In truth, Antony is a glorious oddity – a dark, brooding (and cross-dressing) figure, at once icily indifferent to his public, but also strangely wrapped up in his own mythology.
Whatever you think of his ‘narrative’, one thing is undeniable: he has a uniquely powerful voice. Not powerful in a belt-it-out-tothe-back-row sense, but liquid, stirring and soulful. The kind of voice that reveals eerie truths.
His new album, The Crying Light, has been previewed in a handful of shows and suggests that there’ll be no let-up in Antony’s run of success. It glides easily between radiant self-absorption and a more extrovert, almost grandstanding vein of self-expression. Indeed, just reading the track listing is its own kind of pleasure, with titles like Daylight and the Sun, Her Eyes Are Underneath The Ground, Aeon and Kiss My Name. He’s a rare treasure.
Working On A Dream
Bruce Springsteen is bigger than criticism. When you’ve been selling out stadiums for as long as he has, when your fan base is as devoted as his is and when your musical legacy is totally secure, you’ve earned the right to do whatever you like. How else to account for the continued career of the Rolling Stones?
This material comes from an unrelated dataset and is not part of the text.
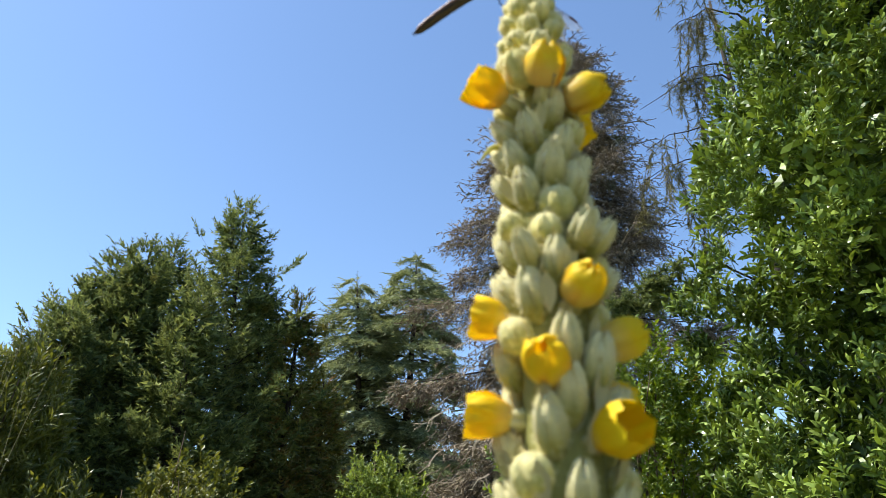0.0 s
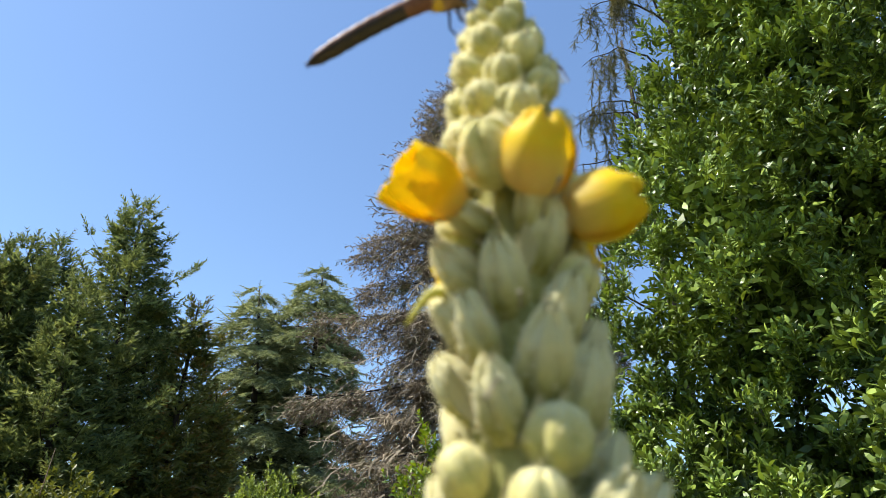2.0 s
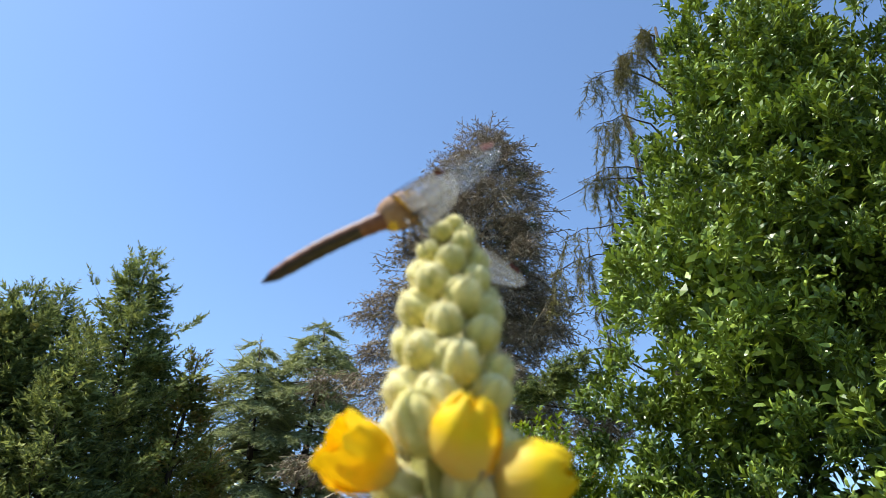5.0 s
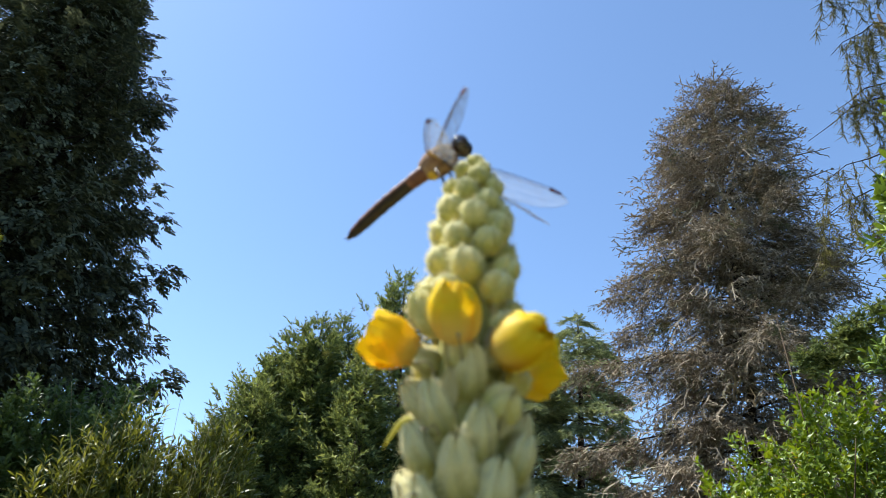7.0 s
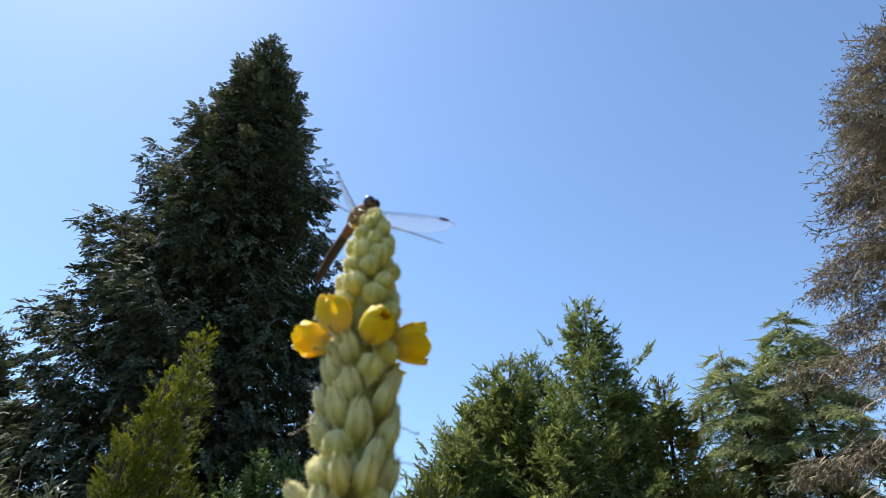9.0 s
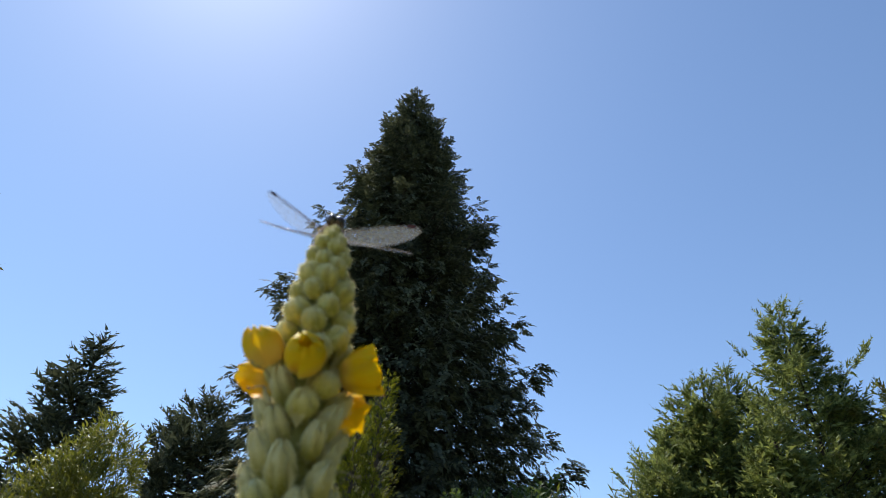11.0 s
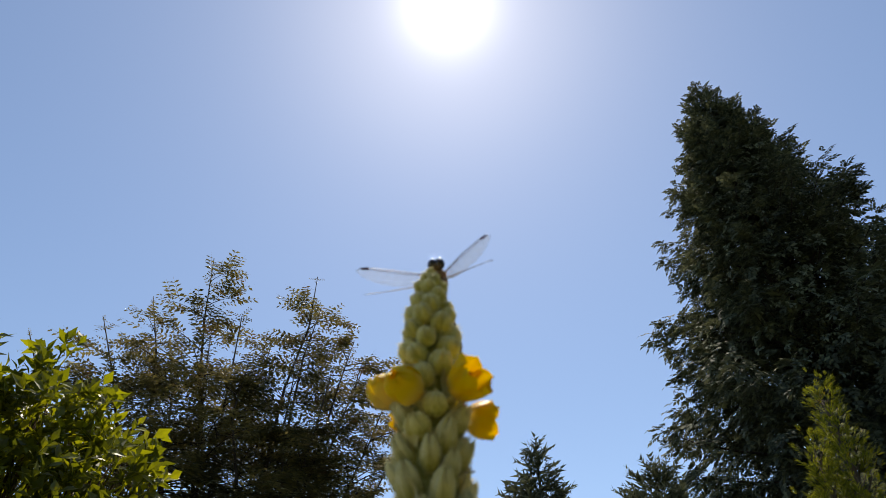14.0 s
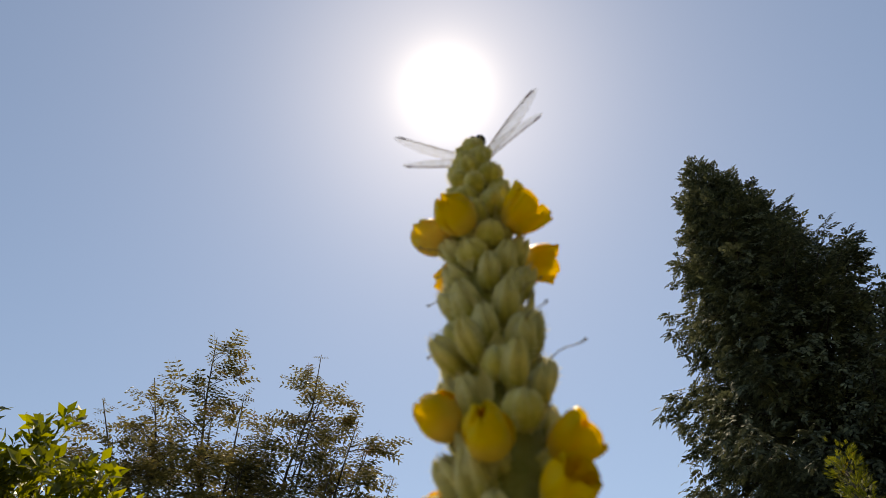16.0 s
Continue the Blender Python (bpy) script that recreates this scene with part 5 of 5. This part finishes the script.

So it’s hugely to The Boss’s credit that not only is he still producing new albums, but those albums actually sound fresh, exciting and totally switched on.
Working On A Dream is a case in point. The title track was unveiled at a rally for BarackObama and the whole record fizzes with optimism and vitality. “I’m working on a dream/Though trouble can feel like it’s here to stay,” sings Bruce. “I’m working on a dream/Our love will chase the trouble away.”
The production by Brendan O’Brien is noticeably better than on their last collaboration on Magic, with the energy and verve of the E Street Band left to do the talking.
The Boss is definitely back.
Your Heart Belongs To Me by Dean Koontz
With the sad passing of Michael Crichton, the field is wide open for anyone who wants to step in with a quality medical thriller. Veteran author Dean Koontz has done just that – but with a twist.
Internet entrepreneur Ryan Perry has it all: a good life, a bulging wallet and a hot girlfriend. But when he starts experiencing strange symptoms, it soon becomes clear that his bank balance is the only thing in Ryan’s life that’s healthy. He’s suffering from cardiomyopathy and has 12 months to live unless he receives a heart transplant. When a donor is found, however, it turns out that Ryan’s problems have only just begun. Before long he’s receiving anonymous ‘gifts’ accompanied by a chilling message: “Your heart belongs to me”.
Part medical thriller, part macabre chiller and part romance, Your Heart Belongs To Me is a successful, if not always compelling, mish-mash of genres. Impeccably researched, well paced and stylishly crafted, it still doesn’t pack the punch of Crichton at his best.